Les conteurs
Toute petite, le papa de Guillaume me racontait des histoires. Des histoires écrites pour son garçon, que je ne connaissais pas. Mais j’adorais l’entendre me dire, toujours selon les mêmes inflexions, ces aventures rocambolesques au fil des saisons, que je connaissais par cœur, mais pas aussi bien que mon frère qui peut encore nous les répéter exactement comme on les entendait. J’ai passé des heures à chercher des trésors, faire des cerfs-volants, rêver à des ponts et aux oncles sympathiques qui jalonnaient les récits. Je suis une enfant des mots et de l’imaginaire, j’ai toujours aimé les livres, les préférant souvent à l’écran parce que je peux y voir surgir des personnages que je façonne complètement. Et les histoires sur l’oreiller, à l’heure où les rêves se lèvent pour venir habiter mes nuits, ont toujours été une source de joie.
Dans ma vingtaine, c’est Guillaume qui a pris le relais. Au début, je n’avais pas fait le lien entre les deux conteurs puis, ça m’est apparu évident. Il y avait, dans la fluidité du verbe, dans les pauses calculées pour susciter l’émotion, quelque chose de grand. Des univers différents, mais les mêmes sillons dans lesquels arrimer mes pensées pour filer jusqu’au bout de l’histoire, sans me déconcentrer. Je me suis laissée portée par ses héros en me disant qu’on s’entendrait bien. Et j’avais raison. Le temps a prouvé que nous avions en commun cet amour du verbe et un sens de l’humour quelquefois étrange qui nous amuse beaucoup. Et la cigarette. Cette cigarette qui nous jette dehors des endroits où autre fois nous nous sentions chez-nous. En ce moment, il se sent sédentaire autour de son salon. Je sens que l’hiver va couper des ponts.
Un soir d’hiver, quand les verres roulaient sur la table et les esprits étaient à la rigolade, Guillaume s’est mis à raconter certains de ses souvenirs d’enfance. Avec les vrais noms des personnages que j’avais connu sous d’autres identités. Il s’est animé à l’évocation de ses souvenirs et j’avais devant moi le conteur, en plus grand. C’était une soirée d’alcool, c’était une soirée de rires, et moi j’étais pendue à ses lèvres en questionnant les détails des aventures qui résonnaient si fort en moi. Il me répondait, patiemment, sans se choquer de mes interruptions intempestives. J’étais retombée en enfance impatiente, le temps d’une histoire bien ficelée.

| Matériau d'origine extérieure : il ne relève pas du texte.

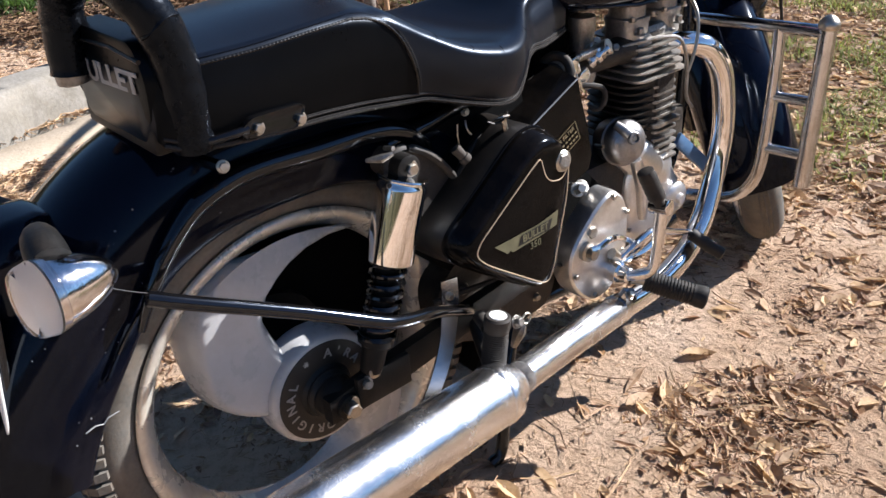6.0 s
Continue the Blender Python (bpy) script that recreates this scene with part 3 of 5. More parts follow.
def build_tank():
    bm = bmesh.new()
    ys = [0.535 + 0.545 * (0.5 - 0.5 * math.cos(math.pi * i / 60)) for i in range(61)]
    loft(bm, [tank_ring(y) for y in ys])
    tank = part("fuel_tank", bm, PAINT, bike, "glossy blue-black teardrop fuel tank with pinstripes", sharp=80)
    for sx in (1, -1):
        for q0, q1 in ((0.565, 0.585), (0.630, 0.668)):
            bm = bmesh.new()
            A = [tank_top(0.56 + 0.44 * i / 50, sx * (q0 + 0.10 * i / 50)) for i in range(51)]
            B = [tank_top(0.56 + 0.44 * i / 50, sx * (q1 + 0.10 * i / 50)) for i in range(51)]
            ribbon(bm, A, B)
            part("pinstripe", bm, SILVERLINE, tank, "thin silver pinstripe")
    # side panel outline, three lines
    loop = rounded_poly([(0.690, 0.782), (1.005, 0.800), (1.015, 0.925), (0.86, 0.932), (0.690, 0.908)], [0.085, 0.05, 0.03, 0.10, 0.10], 10)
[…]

Je suis retournée chez-moi avec de la magie plein le cœur. Plusieurs mois sont passés depuis cette soirée et pourtant j’entends encore, quand j’y pense, toutes les inflexions de la voix qui se posait à mon oreille. Et je souris en me disant que les lignées de conteurs, décidément, ont un petit quelque chose d’indéfinissable.
le charme magique des histoires à réver et de la voix. La voie.... la voie de l'âme.
Evidemment, tu auras corrigé : la voix... la voie de l'âme.
Je suis en prosternations envers les conteurs... avoir leur talent mes histoires seraient moins pathétique autour d'une bière... ^__^;
Dda : Comme j'ai toujours été sensible aux voix qui m'entourent, je suis en total accord avec ta remarque (corrigée ou non ;))
Lew : Tes histoires ne sont pas pathétiques! Pffffff!